In Liverpool in April 1974 all I knew was that my family had been taken from our home in the middle of the night but I did not know where they were. Dianne and I kept in contact with the International Red Cross who tried to trace my family. I still have all the letters we received from the I.R.C. Then in June 1974 I received a letter from my sister explaining of what had happened and telling me that my family were safe in a refugee camp in Iran. My parents were illiterate and so my sister would write on their behalf and she wrote that she conveyed my father’s love to me. I was therefore not aware that he had been killed 6 months earlier. Apparently my mother and sister had decided to hide this from me on the understanding that receiving this devastating news would have a drastic effect on my studies, especially when I was financially distressed.  It took me years to forgive them for what they done. Now my son, Dana, is writing his Ph.D. thesis and I do not want him to be disturbed and this has finally made me fully accept the decision that my family took 36 years ago.

I had been encouraged by the Head of the Department to apply for a three years post-doctoral grant from the British Agriculture Research Council (ARC). In 1974 the increase of the price of the petrol by OPEC was reflected in all aspect of life in the world, including the budget of the ARC, and my application for the grant was turned down.
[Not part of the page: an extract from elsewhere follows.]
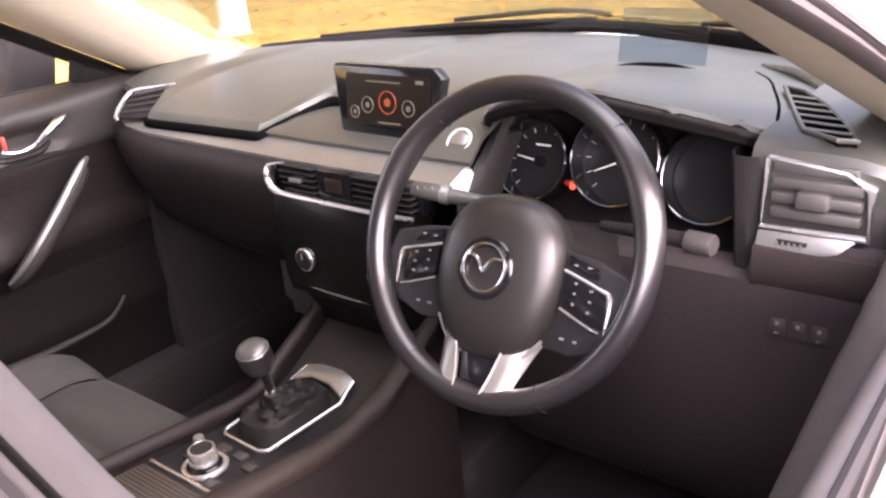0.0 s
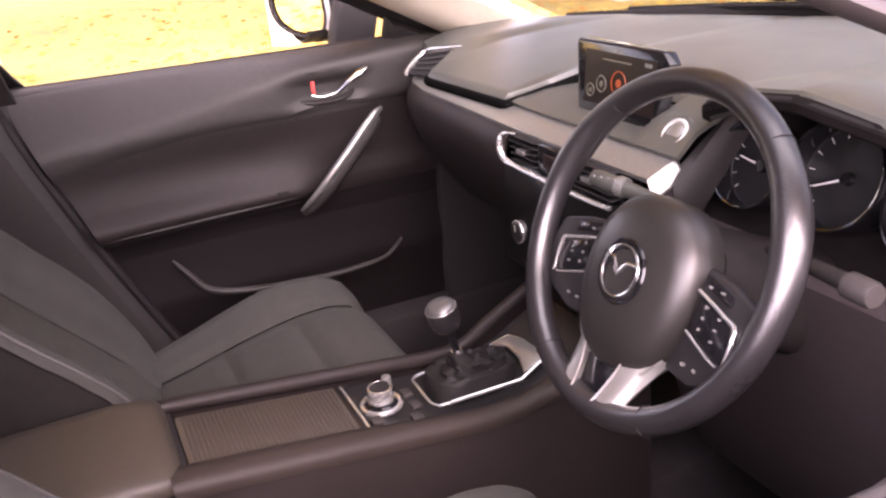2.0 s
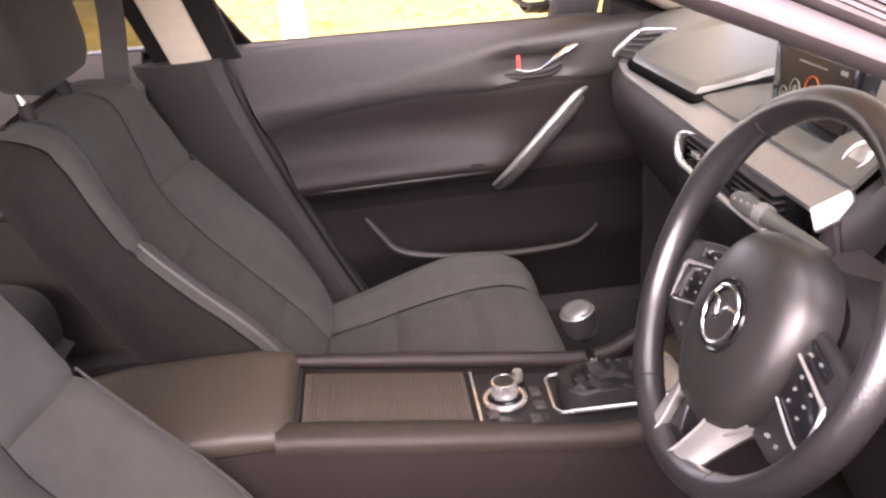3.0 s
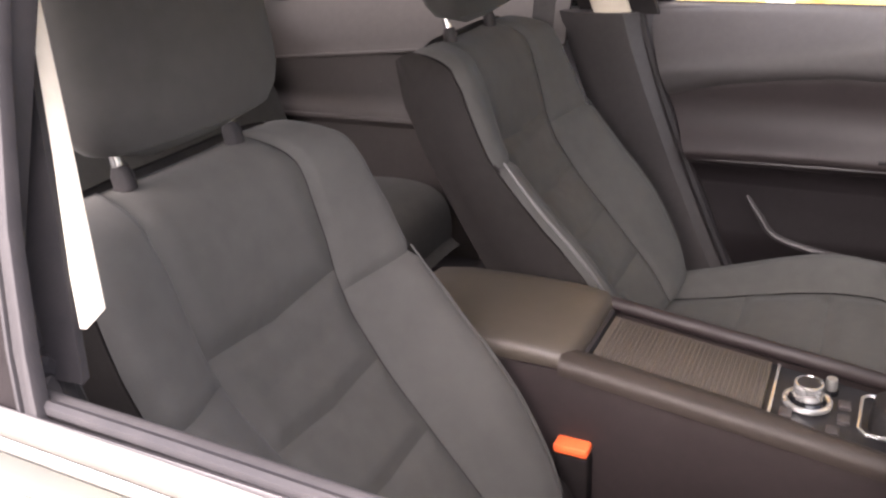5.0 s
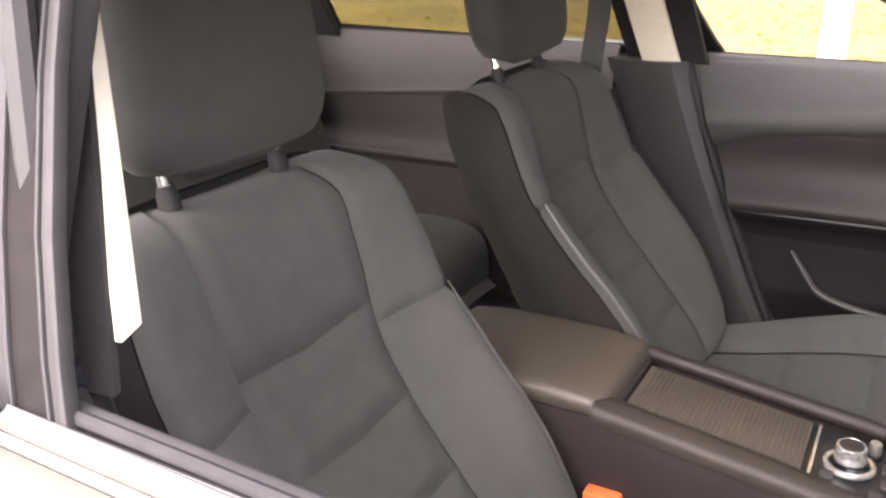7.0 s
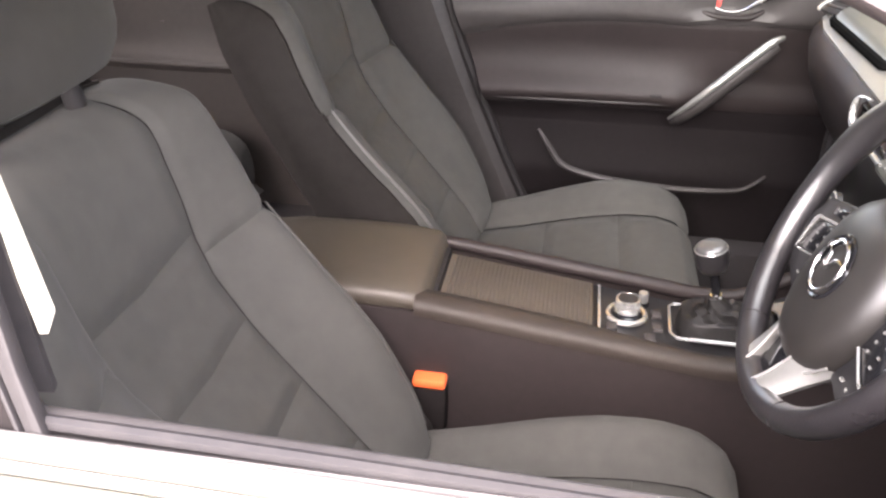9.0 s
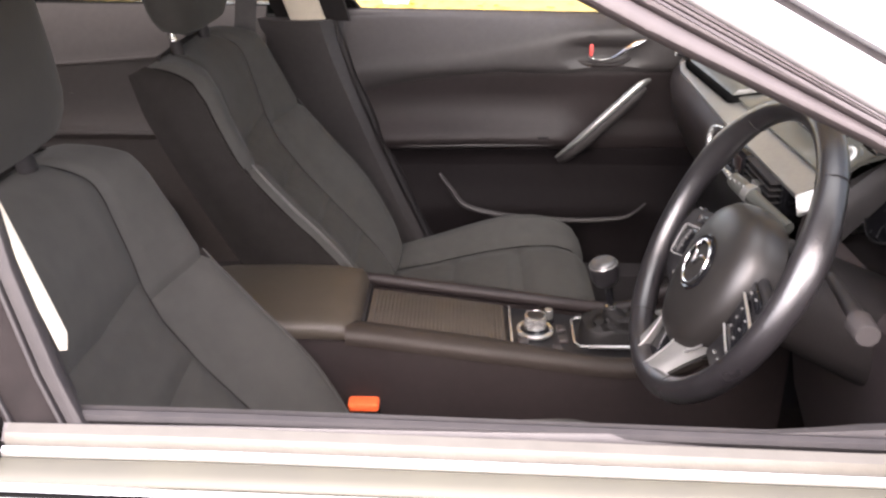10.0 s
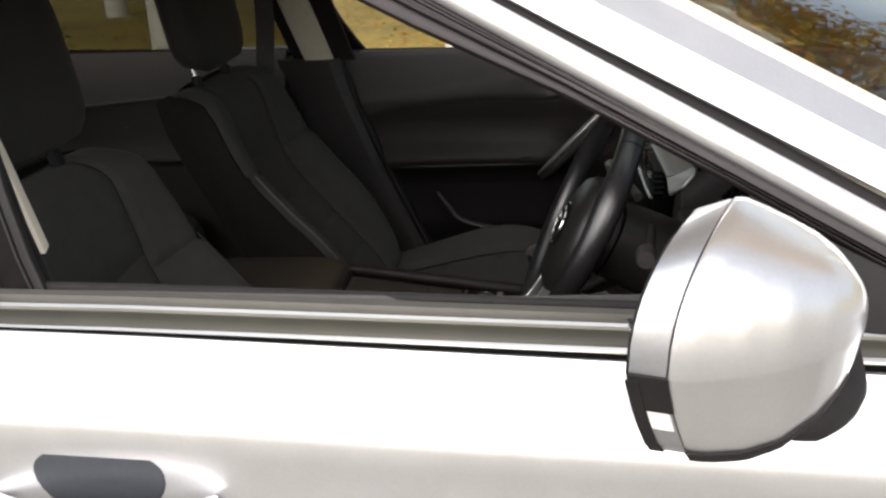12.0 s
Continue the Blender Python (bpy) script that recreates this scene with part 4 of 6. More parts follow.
# ---- the rest of the car's outside, plain: nose, tail and wheels ----
for s in (-1, 1):
    SIDE[0] = s
    rows = []
    for k in span(0, 1, 9):
        x = -1.68 - 0.86 * k
        w = 1 - 0.10 * k ** 3
        rows.append([(x, 0.0, 0.30), (x, 0.88 * w, 0.30), (x, 0.915 * w, 0.55), (x, 0.90 * w, 0.86), (x, 0.86 * w, 0.95 - 0.03 * k), (x, 0.70 * w, 1.03 - 0.04 * k), (x, 0.0, 1.055 - 0.04 * k)])
    part("rear_wing", loft(rows, thick=0.01), PAINT, shell, "silver rear wing and boot")
    part("tail", prism([(-2.54, 0.0, 0.30), (-2.54, 0.79, 0.30), (-2.54, 0.822, 0.55), (-2.54, 0.808, 0.86), (-2.54, 0.77, 0.92), (-2.54, 0.63, 0.99), (-2.54, 0.0, 1.015)], (-0.04, 0, 0), 0.015), PAINT, shell, "silver tail of the car")
    rows = []
    for k in span(0, 1, 7):
        x, w = 1.75 + 0.42 * k, 1 - 0.24 * k ** 2
        rows.append([(x, 0.0, 0.25), (x, 0.88 * w, 0.27), (x, 0.91 * w, 0.50), (x, 0.90 * w, 0.72 - 0.10 * k), (x, 0.84 * w, 0.80 - 0.16 * k), (x, 0.0, 0.80 - 0.16 * k)])
    part("nose", loft(rows, closed=True), PAINT, shell, "silver nose of the car")
SIDE[0] = 1


def road_wheel(x, s):
    w = thing("road_wheel", (x, s * 0.80, 0.32), "black tyre on a plain silver wheel", "wheel", "road wheels")
    m = axes((x, s * 0.80, 0.325), (1, 0, 0), (0, 0, -s), (0, s, 0))
    part("tyre", lathe([(0.21, -0.10), (0.30, -0.105), (0.322, -0.08), (0.325, 0.0), (0.322, 0.08), (0.30, 0.105), (0.225, 0.10), (0.21, 0.08)], m, 40, closed=False), RUBBER, w, "black tyre")
    part("rim", lathe([(0.215, -0.09), (0.215, 0.085), (0.20, 0.07), (0.06, 0.06), (0.0005, 0.07)], m, 32, closed=False), SATIN, w, "silver rim")


for x in (1.28, -1.52):
    for s in (-1, 1):
        road_wheel(x, s)


# ---- dashboard ----
dash = thing("dashboard", (0.4, 0, 0.6), "dark grained dashboard with a satin silver band", "dashboard")


def pad_rear(y):
    """x and z of the rear edge of the dash's upper pad at y."""
    ys = [-0.62, -0.57, -0.50, -0.40, -0.30, -0.235, -0.20, -0.16, -0.13, 0.07, 0.12, 0.165, 0.195, 0.213, 0.50, 0.515, 0.54, 0.56, 0.64, 0.70]
    xs = [0.250, 0.222, 0.210, 0.206, 0.214, 0.235, 0.270, 0.30, 0.325, 0.340, 0.345, 0.330, 0.280, 0.206, 0.202, 0.206, 0.262, 0.285, 0.262, 0.28]
    zs = [1.000, 1.020, 1.034, 1.048, 1.035, 1.012, 0.985, 0.968, 0.966, 0.976, 0.980, 0.979, 0.962, 0.946, 0.942, 0.943, 0.966, 0.977, 0.967, 0.97]
    return interp(y, ys, xs), interp(y, ys, zs)


def pad_point(y, k):
    xr, zr = pad_rear(y)
    xf = screen_base(y) - 0.03
    x = xr + (xf - xr) * k
    ztop = 1.005 - 0.02 * k + (zr - 0.99) * max(0, 1 - k * 1.6) * (0.9 if zr > 0.99 else 0.0)
    rise = 1 - math.exp(-k / interp(y, [-0.15, 0.12], [0.10, 0.26]))
    z = zr + (ztop - zr) * rise - 0.02 * max(0, k - 0.85) / 0.15
    return (x, y, z)


def pad_z(x, y):
    """Height of the pad at x and y."""
    xr = pad_rear(y)[0]
    return pad_point(y, (x - xr) / (screen_base(y) - 0.03 - xr))[2]


ks = [0, 0.008, 0.02, 0.04, 0.07, 0.11, 0.16, 0.24, 0.34, 0.46, 0.6, 0.75, 0.88, 1.0]
ysl = sorted(span(-0.60, 0.70, 66) + [0.155, 0.17, 0.188, 0.196, 0.202, 0.208, 0.214, 0.507, 0.515, 0.523, 0.532, 0.55])
rows = []
for y in ysl:
    xr, zr = pad_rear(y)
    rows.append([(xr + 0.05, y, zr - 0.020), (xr + 0.008, y, zr - 0.012), (xr, y, zr - 0.005)] + [pad_point(y, k) for k in ks[1:]])
part("upper_pad", loft(rows, thick=-0.004), DASH, dash, "soft grey-black upper dash pad")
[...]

However I was given a small grant and laboratory access to do some post doctoral research and I obtained some minor work in the university that allowed me to earn my living. Most of my fellow Iraqi students in Liverpool were ready to return to Iraq and to take advantage from Saddam Hussein’s decree that allowed graduates a tax deduction on everything they took with them into Iraq. This was particularly advantageous with regard to expensive cars as some makes could carry import duties of over 100%. Whenever I had a bit of time to visit the student union in the university I used to see the Iraqi students with their Mercedes catalogues calculating and deducting their ‘earnings’ from Saddam’s handout. I was told that one particularly clever graduate took a large truck and a trailer full of furniture to the border where he was allowed to cross into Iraq. Why not? It was Saddam’s order that was being followed. That is how, Saddam started to buy the educated Iraqis as he filled their pockets and stimulated their greed.  I had nothing to do with that hullabaloo as I did not have any family in Iraq to return to and I could not afford to buy even a bicycle.

My finances went from worse to worse and I started to receive regular visits from an officer from Neston police station to remind me that my student visa was expired and I was not welcome in the U.K. anymore. The funny side of it was that the police man was always dressed in a tracksuit as apparently he used to jog and as he ran down the country lanes by the veterinary field station, he remembered poor Talib and dropped in to give him another warning. Now I compare when I was stuck with nowhere to go, receiving regular visits from a policeman dressed in a tracksuit, to the treatment meted out to others today by a U.K. with very relaxed immigration laws.

There is a silver lining for every cloud and one day in June or July the head of the Department of Clinical Studies, Prof. Fitzpatrick, asked to see me. He had just returned from a vacation during which he had attended the First World Veterinary Congress in Greece.  At this congress he had met Dr. Sagher, the non-veterinarian who had been appointed as dean of the newly established veterinary faculty in Tripoli University, Libya. Fitzpatrick suggested that I could work with Dr. Sagher  to establish this new faculty and I went to London to meet  Dr. Sagher who was visiting the U.K. He was pleased to see me, apparently he had had a glowing report about me from Fitzpatrick, and I became the first lecturer appointed to the Faculty of Veterinary Medicine at Tripoli University.

Around the same time the Patriotic Union of Kurdistan, PUK, was created under the leadership of Jalal Talabani in Damascus, so I decided to spend my few remaining pounds and go to Libya by way of Damascus.